The U.S.'s rationale for its motion to stay in an Enforce and Protect Act case at the Court of International Trade is "remarkable," and essentially concedes that CBP cannot back its evasion finding, plaintiffs Norca Industrial Co. and International Piping & Procurement Group (IPPG) said in a July 6 brief opposing the stay. The stay motion wants to halt proceedings at CIT so a covered merchandise referral can be issued to the Commerce Department, but the plaintiffs said that such a referral is not possible, the case has been narrowed to record issues and the move signals a concession on the facts (Norca Industrial Company v. United States, CIT Consol. #21-00192).

In the EAPA investigation, CBP found that Norca evaded antidumping duties on carbon steel butt-weld pipe fittings from China by transshipping them through Vietnam. Norca filed suit at CIT, alleging that its due process rights were violated, among other things. In the investigation, a third party submitted various photographs and videos from a site visit to manufacturer BW Fittings' Vietnam facility. This documentation was not shared with Norca either through access to the documents themselves or through CBP-made public summaries. CBP also failed to disclose its communications with the third party.

CBP then requested a voluntary remand to allow the third party to bracket this information and supplant the record with a public summary of the information (see 2109290061). Judge Jennifer Choe-Groves granted the remand motion so that the record may be complete in consideration of the evasion matter (see 2203110074).

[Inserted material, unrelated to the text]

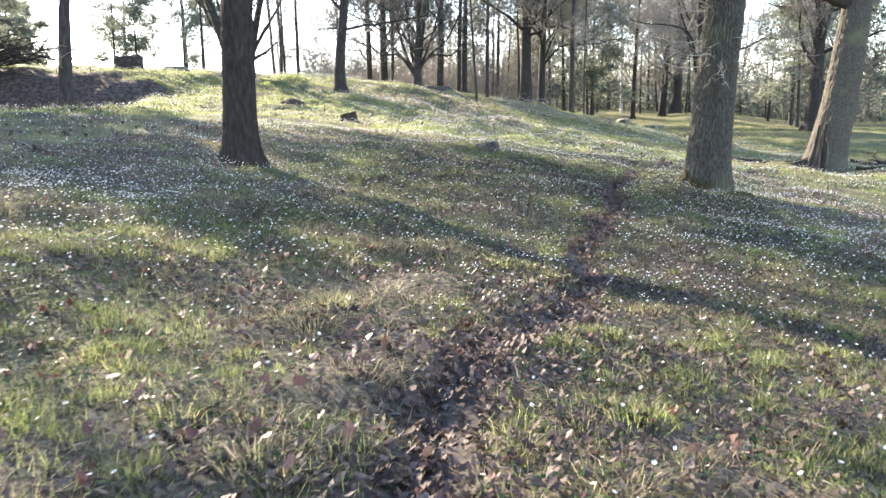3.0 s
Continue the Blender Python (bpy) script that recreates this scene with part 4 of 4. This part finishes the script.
# the fine close sward under it all
y = ra.uniform(1.2, 25.0, 380000)
x = 0.2 + 0.13 * y + ra.uniform(-5.2, 4.0, len(y))
keep = ra.random(len(x)) < (0.25 + 0.75 * vnoise(x, y, 0.3, 34)) * (0.02 + 0.98 * wear(x, y))
kind = vnoise(x, y, 0.5, 35) * 0.5 + vnoise(x, y, 1.4, 36) * 0.5 + ra.normal(0, 0.12, len(x))
g = kind > 0.5 - 0.1 * np.clip((y - 12) / 4, 0, 1)
g, d = keep & g, keep & ~g
blades("grass", x[g], y[g], 0.015, 0.05, 0.004, M_SWARD, "fine close green sward", 83, 0.7)
blades("dry_grass", x[d], y[d], 0.02, 0.06, 0.004, M_STRAW, "fine bleached grass in the sward", 84, 1.4)
# the rise and the sides
x, y = scatter(ra, -24, 22, -0.2, 56, 720000)
xn, yn = scatter(ra, -13, 13, 23.5, 46, 260000)
x, y = np.concatenate([x, xn]), np.concatenate([y, yn])
out = ~((x > -6) & (x < 9.5) & (y < 27))
tuftness = vnoise(x, y, 0.7, 4) * 0.5 + vnoise(x, y, 2.4, 5) * 0.6
keep = out & (brown_shaded_bank(x, y) < 0.5) & (ra.random(len(x)) < np.clip((tuftness - 0.3) * 1.7, 0.04, 1) * (0.1 + 0.9 * wear(x, y)))
kind = vnoise(x, y, 1.1, 6) + ra.normal(0, 0.18, len(x))
kind = kind - 0.28 * np.clip((x - 7) / 4, 0, 1)
brown = leaf_patch(x, y)
keep &= ra.random(len(x)) > 0.6 * brown
g, d = keep & (kind > 0.2 + 0.28 * brown), keep & (kind <= 0.2 + 0.28 * brown)
blades("grass", x[g], y[g], 0.04, 0.115, 0.018, M_GREEN, "short green grass over the rise", 43, 0.45)
blades("dry_grass", x[d], y[d], 0.04, 0.12, 0.014, M_STRAW, "bleached dry grass over the rise", 44, 0.8)
# the flat beyond
x, y = scatter(ra, -20, 60, 50, 125, 120000)
kind = vnoise(x, y, 3, 6) + ra.normal(0, 0.1, len(x))
g, d = kind > 0.62, (kind > 0.3) & (kind <= 0.5)
blades("grass", x[g], y[g], 0.06, 0.15, 0.05, M_GREEN, "green grass on the far flat", 45, 0.6)
blades("dry_grass", x[d], y[d], 0.06, 0.15, 0.05, M_STRAW, "bleached dry grass on the far flat", 49, 0.9)
# taller tufts, green and bleached

def tufts(name, count, each, spread, hmin, hmax, wid, material, label, seed, flop, spots=()):
    """Tussocks whose blades fan out from the middle and bend over."""
    rc = np.random.default_rng(seed)
    cy = rc.uniform(0.8, 24, count * 3)
    cx = 0.2 + 0.13 * cy + rc.uniform(-4.2, 3.6, len(cy))
    ok = (trail_off(cx, cy) > 0.22) & (rc.random(len(cx)) < np.clip((vnoise(cx, cy, 1.2, seed) - 0.3) * 2.0, 0.05, 1) * np.where(cy < 14, 1.0, 0.6))
    cx, cy = cx[ok][:count], cy[ok][:count]
    for sx, sy in spots:
        cx, cy = np.append(cx, sx), np.append(cy, sy)
    size = rc.uniform(0.5, 1.4, len(cx))
    idx = np.repeat(np.arange(len(cx)), (each * size).astype(int))
    m = len(idx)
    a, r = rc.uniform(0, 6.283, m), np.sqrt(rc.random(m)) * spread * size[idx]
    x, y = cx[idx] + r * np.cos(a), cy[idx] + r * np.sin(a) * 0.85
    h = rc.uniform(hmin, hmax, m) * (0.7 + 0.4 * size[idx])
    fan = flop * (0.25 + r / (spread * size[idx])) * rc.uniform(0.4, 1.3, m)
    a = a + rc.normal(0, 0.6, m)
    b = np.stack([x, y, ground(x, y) - 0.01], 1)
    q = rc.uniform(0, 6.283, m)
    s = np.stack([np.cos(q), np.sin(q), 0 * q], 1) * (wid * rc.uniform(0.6, 1.3, m) / 2)[:, None]
    up = h / np.sqrt(1 + fan ** 2)
    way = np.stack([np.cos(a) * fan * h, np.sin(a) * fan * h, 0 * h], 1)
    mid = b + way * 0.35 + np.stack([0 * h, 0 * h, up * 0.7], 1)
    tip = b + way + np.stack([0 * h, 0 * h, up], 1)
    v = np.stack([b - s, b + s, mid + s * 0.7, mid - s * 0.7, tip], 1).reshape(-1, 3)
    o = np.arange(m)[:, None] * 5
    f = np.concatenate([o + [0, 1, 2], o + [0, 2, 3], o + [3, 2, 4]], 0)
    solid(name, mesh_of(name, v, f), material, label, "grass", "stuff")


tufts("grass_tuft", 700, 110, 0.095, 0.035, 0.095, 0.004, M_TUFT, "bright green grass tufts, taller than the sward", 71, 0.9,
      [(0.35, 21.9), (1.15, 8.4), (0.5, 7.6), (-0.85, 8.9), (-0.3, 9.1), (0.2, 9.9), (1.6, 21.9), (0.25, 22.0), (-0.9, 7.4), (-1.6, 6.3), (0.7, 13.9), (0.1, 14.6)])
tufts("dry_grass_tuft", 420, 80, 0.11, 0.05, 0.12, 0.004, M_STRAW, "bleached tussocks of last year's grass", 72, 1.5)
# single tall dry stalks
cx, cy = scatter(ra, -4, 7, 1, 24, 80)
blades("dry_stalks", cx, cy, 0.15, 0.36, 0.0042, M_STALK, "single pale dry stalks standing in the grass", 48, 0.7, True)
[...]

Then CBP asked for a stay of proceedings to issue a covered merchandise referral -- a motion met with an emphatic response from Norca and IPPG. The plaintiffs said that after almost three years, CBP "now concedes that its determination was baseless." As a result, the trade court should deny the stay motion and simply enter judgment in the plaintiffs' favor. Norca and IPPG said that the "11th hour" stay motion is "extraordinary" and should be denied.

The first reason the plaintiffs say the motion should be denied is that the government failed to identiy what happened during remand that led CBP to find that it cannot say whether the imported merchandise is within the scope of the order. "Nor could it make such a showing," the brief said. "... CBP limited the remand proceedings to narrow record issues -- all of which went to the factual question of whether BW Fittings purchased seamless pipe to produce CSBW fittings. As to the legal issue -- i.e., the scope of the Order -- there is nothing that arose in the remand that is different from what Norca and its supplier, BW Fittings, raised since the inception of the investigation."

Further, Norca and IPPG said that a covered merchandise referral is "not permissible at this stage" of the proceeding. "If CBP believed that resolution required a determination from Commerce, it had the obligation to make such a referral during the investigation," the brief said. "CBP chose not to do so, and it must live with the consequences of its decision" through that resolution. "In short, CBP effectively concedes that the evasion determination challenged by Norca and IPPG is -- and was, when rendered -- contrary to law. CBP’s evasion determination must be vacated."